Asian shares eased on Monday as a surge in Spanish government bond yields renewed concerns about the euro zone's sovereign debt crisis and undermined investor confidence in riskier assets.
MSCI's broadest index of Asia Pacific shares outside Japan <.MIAPJ0000PUS> fell 0.4 percent while Japan's Nikkei average <.N225> opened down 1.2 percent. <.T>
European and U.S. shares fell on Friday, led by the banking sector, pushing U.S. indices to their biggest two-week percentage drops since late November. The Dow Jones industrial average <.DJI> and the S&P 500 <.SPX> each fell 2.7 percent for the two weeks from March 30.
Spain's government bond yields jumped on Friday and the cost of insuring its debt against default soared as record borrowing by its banks from the European Central Bank highlighted fears about the country's finances.
The country faces a test of investor confidence this week with an auction of two- and 10-year bonds on Thursday.
Europe's sovereign problem continues to be a concern, said Hiroichi Nishi, equity general manager at SMBC Nikko Securities.
Investor sentiment has also been hurt by worries about slackening demand from China, after the world's second largest economy reported that annual economic growth eased to 8.1 percent in the first quarter from 8.9 percent in the previous quarter - the weakest pace in nearly three years.
However, a move by China on Saturday to double the size of the yuan's trading band against the dollar was seen by investors as a strong signal that Beijing is comfortable with economic growth and believes it has avoided a hard landing.
Analysts said that while the immediate impact from the reform was muted, currencies with high sensitivity to moves in the yuan, including the Australian dollar and the Korean won, will likely face rising volatility over the longer term when the yuan actually trades within the wider band.
The euro eased 0.2 percent and hit a one-week low of $1.3041 on Monday.
U.S. crude futures extended losses, falling 0.4 percent to $102.44 a barrel. Data showed speculators cut their net long positions in U.S. crude oil futures and options in the week to April 10 to the lowest level since December.
Market focus is firmly back on the EUR, Barclays Capital analysts said in a research note. Concerns about Spain have lingered and the market may be responding to any perceived lack of support for the periphery.

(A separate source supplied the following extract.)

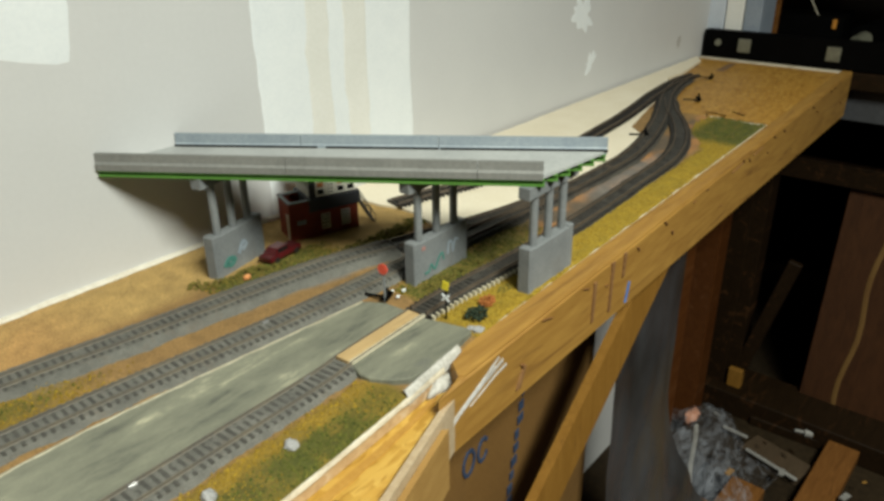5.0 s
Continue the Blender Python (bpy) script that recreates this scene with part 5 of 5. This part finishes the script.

Italian Prime Minister Mario Monti's unelected government will seek to pass new measures this week to foster growth and press its reform agenda, the country's industry minister said on Sunday.

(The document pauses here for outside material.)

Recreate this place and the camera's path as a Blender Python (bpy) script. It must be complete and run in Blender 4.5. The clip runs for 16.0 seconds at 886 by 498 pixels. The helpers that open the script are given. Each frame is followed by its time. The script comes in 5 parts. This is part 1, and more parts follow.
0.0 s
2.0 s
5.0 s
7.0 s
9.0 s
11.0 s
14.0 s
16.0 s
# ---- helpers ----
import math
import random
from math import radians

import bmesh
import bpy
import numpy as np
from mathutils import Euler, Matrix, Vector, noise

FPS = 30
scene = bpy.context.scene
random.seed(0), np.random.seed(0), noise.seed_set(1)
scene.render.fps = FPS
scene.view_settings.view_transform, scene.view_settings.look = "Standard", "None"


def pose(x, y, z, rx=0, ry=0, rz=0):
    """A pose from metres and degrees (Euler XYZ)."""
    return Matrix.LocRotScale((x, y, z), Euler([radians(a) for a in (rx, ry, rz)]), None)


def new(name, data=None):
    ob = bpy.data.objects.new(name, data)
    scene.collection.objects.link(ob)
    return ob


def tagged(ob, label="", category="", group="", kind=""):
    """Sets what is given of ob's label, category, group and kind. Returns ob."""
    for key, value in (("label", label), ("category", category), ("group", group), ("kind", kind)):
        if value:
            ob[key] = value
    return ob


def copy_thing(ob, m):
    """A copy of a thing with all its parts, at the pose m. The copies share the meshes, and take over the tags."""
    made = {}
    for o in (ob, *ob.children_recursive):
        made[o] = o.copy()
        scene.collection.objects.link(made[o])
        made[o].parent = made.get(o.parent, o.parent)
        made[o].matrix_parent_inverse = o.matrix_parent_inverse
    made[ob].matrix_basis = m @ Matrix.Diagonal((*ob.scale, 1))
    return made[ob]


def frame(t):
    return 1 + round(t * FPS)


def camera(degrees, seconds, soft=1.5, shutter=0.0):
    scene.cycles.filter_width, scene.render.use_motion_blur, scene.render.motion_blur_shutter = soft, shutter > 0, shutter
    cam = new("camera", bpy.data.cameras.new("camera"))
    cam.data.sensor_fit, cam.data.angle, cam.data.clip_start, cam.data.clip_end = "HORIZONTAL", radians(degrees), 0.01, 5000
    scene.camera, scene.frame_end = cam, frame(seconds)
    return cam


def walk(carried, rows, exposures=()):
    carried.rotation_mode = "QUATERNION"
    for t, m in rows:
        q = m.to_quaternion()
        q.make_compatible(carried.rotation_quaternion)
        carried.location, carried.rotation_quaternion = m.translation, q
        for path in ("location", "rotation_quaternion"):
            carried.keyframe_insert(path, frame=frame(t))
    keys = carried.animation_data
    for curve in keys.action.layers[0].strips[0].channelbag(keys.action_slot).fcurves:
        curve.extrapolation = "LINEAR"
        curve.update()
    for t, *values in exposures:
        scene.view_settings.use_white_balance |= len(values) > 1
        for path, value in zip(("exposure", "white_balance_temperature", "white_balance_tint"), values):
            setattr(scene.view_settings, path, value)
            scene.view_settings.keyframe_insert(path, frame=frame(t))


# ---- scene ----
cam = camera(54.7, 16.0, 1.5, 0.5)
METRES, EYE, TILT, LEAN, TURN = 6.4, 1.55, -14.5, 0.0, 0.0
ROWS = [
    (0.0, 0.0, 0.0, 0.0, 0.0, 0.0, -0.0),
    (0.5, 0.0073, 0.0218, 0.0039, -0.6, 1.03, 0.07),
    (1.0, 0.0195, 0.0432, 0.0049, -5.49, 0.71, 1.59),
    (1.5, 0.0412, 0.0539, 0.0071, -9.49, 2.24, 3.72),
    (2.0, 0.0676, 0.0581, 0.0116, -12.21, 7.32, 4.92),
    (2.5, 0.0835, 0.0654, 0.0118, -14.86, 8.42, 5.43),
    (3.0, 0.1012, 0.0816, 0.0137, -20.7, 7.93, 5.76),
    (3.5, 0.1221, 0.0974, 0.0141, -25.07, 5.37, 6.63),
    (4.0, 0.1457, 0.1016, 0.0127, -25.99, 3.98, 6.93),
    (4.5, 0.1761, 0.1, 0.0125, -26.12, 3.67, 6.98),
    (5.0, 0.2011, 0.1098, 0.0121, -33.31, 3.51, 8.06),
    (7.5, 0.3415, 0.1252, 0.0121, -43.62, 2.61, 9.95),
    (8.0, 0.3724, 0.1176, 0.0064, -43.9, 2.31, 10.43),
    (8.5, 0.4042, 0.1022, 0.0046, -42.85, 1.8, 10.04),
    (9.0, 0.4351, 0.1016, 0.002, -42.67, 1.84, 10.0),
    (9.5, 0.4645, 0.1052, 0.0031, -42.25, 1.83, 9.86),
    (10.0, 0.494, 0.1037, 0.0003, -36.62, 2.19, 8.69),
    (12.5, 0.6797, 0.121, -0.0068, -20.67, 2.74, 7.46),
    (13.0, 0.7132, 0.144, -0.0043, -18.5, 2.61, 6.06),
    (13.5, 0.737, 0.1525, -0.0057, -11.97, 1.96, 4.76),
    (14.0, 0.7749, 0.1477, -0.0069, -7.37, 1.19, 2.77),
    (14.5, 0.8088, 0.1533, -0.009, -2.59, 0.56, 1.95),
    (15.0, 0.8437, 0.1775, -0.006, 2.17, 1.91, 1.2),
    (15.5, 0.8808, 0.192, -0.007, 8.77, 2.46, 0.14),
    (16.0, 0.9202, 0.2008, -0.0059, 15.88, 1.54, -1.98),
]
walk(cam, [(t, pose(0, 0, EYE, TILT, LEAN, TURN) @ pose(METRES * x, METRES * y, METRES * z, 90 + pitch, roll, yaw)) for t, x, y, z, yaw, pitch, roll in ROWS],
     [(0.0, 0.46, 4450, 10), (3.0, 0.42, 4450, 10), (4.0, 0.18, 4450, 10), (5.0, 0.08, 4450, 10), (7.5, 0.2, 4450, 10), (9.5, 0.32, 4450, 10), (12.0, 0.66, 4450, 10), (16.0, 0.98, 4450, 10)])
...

Investors will also keep an eye on a weekend meeting of the International Monetary Fund, where tensions have risen over a plan to raise new resources for the IMF to contain the euro zone debt crisis, and a quest by emerging economies to win more say in the global lender.
In the United States, about 86 companies in the S&P's 500 are expected to post quarterly earnings results this week, according to the Thomson Reuters Director's Report. Of the 32 companies in the S&P 500 that have reported earnings so far, Thomson Reuters data showed that 75 percent have beaten Wall Street's expectations.

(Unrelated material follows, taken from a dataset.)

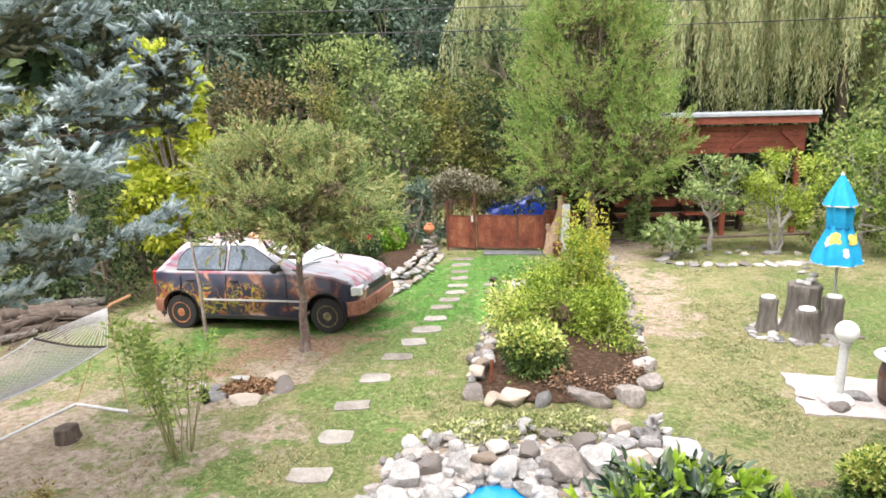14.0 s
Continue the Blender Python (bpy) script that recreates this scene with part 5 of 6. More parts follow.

Reflecting investor nervousness, fund groups specializing in riskier asset classes struggled during the second week of April, EPFR Global said. EPFR Global-tracked High Yield Bond Funds saw an 18 week inflow streak come to an end with an outflow of $1.4 billion.
Asian credit markets were cautious, with the spread on the iTraxx Asia ex-Japan investment-grade index widening a tad by 1 basis point.